Non meno accattivante, in buca, il lavoro di Jérémie Rhorer che guida con autorevolezza l’Orchestra del Regio e un Coro in stato di grazia, preparato con la consueta cura estrema da Ulisse Trabacchin. Trasparente nella resa di una partitura che impegna i complessi sabaudi in diversi assoli, la concertazione di Rhorer, incendiaria e ben nutrita sul versante dinamico e agogico, appare più incline a sottolineare l’elemento conflittuale della drammaturgia musicale che l’abbandono lirico – il quale, specie nella grande scena di Ophélie, non avrebbe guastato –, privilegiando un respiro teatrale ampio, teso, attraversato da slanci drammatici che danno forza e coerenza alla narrazione. Ne consegue, in definitiva, una lettura densa, moderna e profondamente consapevole della specificità di questo Amleto ottocentesco, in bilico costante tra introspezione psicologica e gesto tragico.

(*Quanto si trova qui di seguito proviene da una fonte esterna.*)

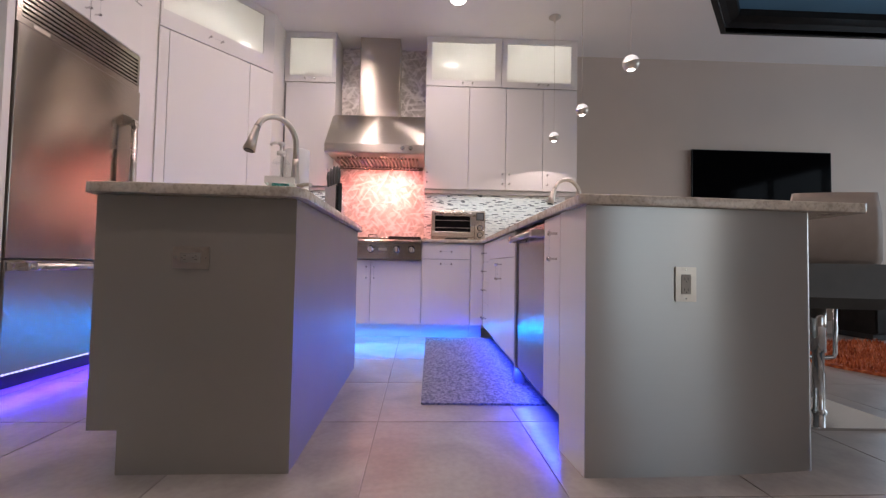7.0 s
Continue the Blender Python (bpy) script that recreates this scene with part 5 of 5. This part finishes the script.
for k in range(26):
    x, y, z = 0.14 + rnd.uniform(-0.06, 0.06), rnd.uniform(-0.1, 0.05), 0.70 + rnd.random() * 0.28
    b = bmesh.new()
    d = rnd.random() * 6.28
    ux, uy = math.cos(d) * 0.042, math.sin(d) * 0.042
    v = [b.verts.new(q) for q in ((x - ux, y - uy, z), (x - uy * 0.5, y + ux * 0.5, z + 0.012), (x + ux, y + uy, z + 0.02), (x + uy * 0.5, y - ux * 0.5, z + 0.006))]
    b.faces.new((v[0], v[1], v[2]))
    b.faces.new((v[0], v[2], v[3]))
    part("leaf", b, GREENL, pp)

cs = thing("media_console", pose(5.6, 4.66, 0), "low black wooden media console against the wall", "console")
part("body", B(-0.35, 1.1, -0.22, 0.24, 0.06, 0.50, bev=0.004), DARKWOOD, cs)
part("top", B(-0.36, 1.11, -0.23, 0.25, 0.502, 0.525, bev=0.003), paint("grey_stone_top", (0.35, 0.33, 0.31), 0.4, 0.05, 8), cs)
for x in (-0.34, 0.39):
    part("door", B(x, x + 0.70, -0.236, -0.222, 0.08, 0.49, bev=0.003), DARKWOOD, cs)
part("plinth", B(-0.33, 1.08, -0.18, 0.22, 0.0, 0.06), BLACK, cs)

# diode strip in front of the toe kick under the refrigerator
ls = thing("led_strip", pose(-1.552, 2.82, 0.088), "strip of glowing violet-blue diodes under the refrigerator", "led strip")
part("band", B(-0.004, 0.0, -0.445, 0.445, -0.005, 0.005), TRIM, ls, "white plastic band")
DIODE = finish("diode", B(-0.001, 0.0025, -0.003, 0.003, -0.0025, 0.0025), glow("diode_glow", (0.72, 0.74, 1.0), 5.0))
for k in range(34):
    o = new("diode", DIODE)
    o.parent = ls
    o.location = (0.0, -0.43 + k * 0.026, 0.0)

# ---- tiled floor and mosaic ----
floor = solo("floor", B(-6.6, XR, YF, YB, -0.1, -0.004), GROUT, "large beige porcelain floor tiles with narrow grey joints", "floor", "structure")
TS = 0.636
tile = finish("tile", B(-TS / 2 + 0.002, TS / 2 - 0.002, -TS / 2 + 0.002, TS / 2 - 0.002, -0.0038, 0.0, bev=0.0012, seg=1), TILE)
rest = bmesh.new()
for i in range(-11, 12):
    for j in range(-10, 6):
        cx, cy = 0.415 + TS * (i + 0.5), 2.035 + TS * (j + 0.5)
        if cx - TS / 2 > XR or cy - TS / 2 > YB or cy + TS / 2 < YF or cx + TS / 2 < -6.5:
            continue
        if -2.4 < cx < 6.0 and -0.6 < cy:
            o = new("tile", tile)
            o.location = (cx - 0.028 * (cy - 2.04), cy + 0.028 * (cx - 0.42), 0)
            o.rotation_euler = (0, 0, radians(90 * ((i * 3 + j * 7) % 4) + 1.6))
            o.parent = floor
        else:
            cx, cy = cx - 0.028 * (cy - 2.04), cy + 0.028 * (cx - 0.42)
            box(rest, max(cx - TS / 2, -6.5) + 0.002, min(cx + TS / 2, XR) - 0.002, max(cy - TS / 2, YF) + 0.002, cy + TS / 2 - 0.002, -0.0038, 0.0)
o = part("tiles", rest, TILE, floor)
tagged(o, kind="stuff")


def mosaic(name, m, w, z0, z1, label):
    """Narrow strips of glass and stone, laid like bricks, each one standing proud of the grout."""
    rnd = random.Random(len(name) + int(w * 100))
    verts, faces = [], []
    h, gap, z, row = 0.0088, 0.0012, z0 + 0.001, 0
    while z + h < z1:
        x = -rnd.random() * 0.06
        while x < w:
            l = rnd.choice((0.032, 0.04, 0.048, 0.056))
            x0, x1 = max(x, 0.0), min(x + l - gap, w)
            if x1 - x0 > 0.006:
                y = -0.004 - rnd.random() * 0.0025
                n = len(verts)
                verts += [(x0, -0.001, z), (x1, -0.001, z), (x1, -0.001, z + h), (x0, -0.001, z + h), (x0 + 0.0006, y, z + 0.0006), (x1 - 0.0006, y, z + 0.0006), (x1 - 0.0006, y, z + h - 0.0006), (x0 + 0.0006, y, z + h - 0.0006)]
                faces += [(n + 4, n + 5, n + 6, n + 7), (n, n + 1, n + 5, n + 4), (n + 1, n + 2, n + 6, n + 5), (n + 2, n + 3, n + 7, n + 6), (n + 3, n, n + 4, n + 7)]
            x += l
        z += h + gap
        row += 1
    t = solo("mosaic_splashback", B(0, w, -0.001, 0.003, z0, z1), paint("light_grout", (0.62, 0.62, 0.60), 0.9, 0.05, 60, 0.2), label, "splashback", m=m)
    me = bpy.data.meshes.new("mosaic_tiles")
    me.from_pydata(verts, [], faces)
    me.materials.append(MOSAIC)
    o = new("mosaic_tiles", me)
    o.parent = t
    tagged(o, kind="stuff")


mosaic("left", pose(XL + 0.005, 0.925, 0, 0, 0, 90), 1.36, TOP + 0.001, UZ - 0.002, "white and grey glass strip mosaic behind the coffee counter")
mosaic("back", pose(-0.943, YB - 0.005, 0), 0.537, TOP + 0.001, ZU - 0.002, "white and grey glass strip mosaic beside the cooktop")
mosaic("backr", pose(0.548, YB - 0.005, 0), 1.60, TOP + 0.001, ZU - 0.002, "white and grey glass strip mosaic behind the breakfast bar")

Riconquistata la corda tenorile inizialmente pensata da Thomas – qui si propone, appunto, la versione originale dell’opera –, Hamlet può rivivere attraverso la voce e la sensibilità di un autentico fuoriclasse. Pur impegnato in una scrittura piuttosto centrale che non dà grande spazio a slanci pirotecnici, John Osborn sa scavare nel personaggio con intelligenza musicale e profondità espressiva, restituendo ogni sfumatura emotiva con controllo impeccabile, fraseggio scolpito e una tavolozza timbrica ricchissima. Il suo Amleto è tormentato ma mai nevrotico, malinconico ma non spento: un uomo lacerato che cerca senso nel caos, e che Osborn incarna con magnetismo scenico e una vocalità sempre a fuoco, capace di coniugare eleganza stilistica e forza drammatica. Al suo fianco, l’Ophélie di Sara Blanch incanta per purezza vocale, musicalità raffinata e una presenza scenica di evidente carisma. Il timbro adamantino, l’ottima confidenza con l’acrobatismo vocale e il controllo nel canto sfumato le permettono di affrontare la celebre scena della pazzia con una delicatezza quasi irreale, sempre lucida, mai stucchevole. Mantenendo ovunque una linea vocale coerente e scolpita, ella incarna un’Ofelia fragile ma mai evanescente, che lascia un’impronta emotiva fortissima, mietendo calorosissime ovazioni a scena aperta. Clémentine Margaine è una Gertrude di gran temperamento, qui immaginata – dal regista e quindi da Amleto stessa, come matrona insensibile e autoritaria: caratteristiche che lo strumento corposo e voluminoso, seppur non sempre omogeneo nell’emissione, evidenzia con incredibile schiettezza. Riccardo Zanellato, nel ruolo di Claudius, è un re di grande eleganza, capace di conferire al personaggio di questo spietato fratello una presenza autoritaria e un cinico savoir-faire. Julien Henric è un Laërte di lusso, Alastair Miles uno spettro efficace nelle intenzioni ma vocalmente provato probabilmente da un’indisposizione non annunciata. Alexander Marev (Marcellus), Tomislav Lavoie (Horatio), Nicolò Donini (Polonius), Janusz Nosek (primo becchino) e Maciej Kwasnikowski (secondo becchino) completano l’eccellente parterre vocale.

Accoglienza trionfale per tutti. Sul finire della stagione il Teatro Regio di Torino ha alzato il sipario sul suo spettacolo più bello. Non perdetelo.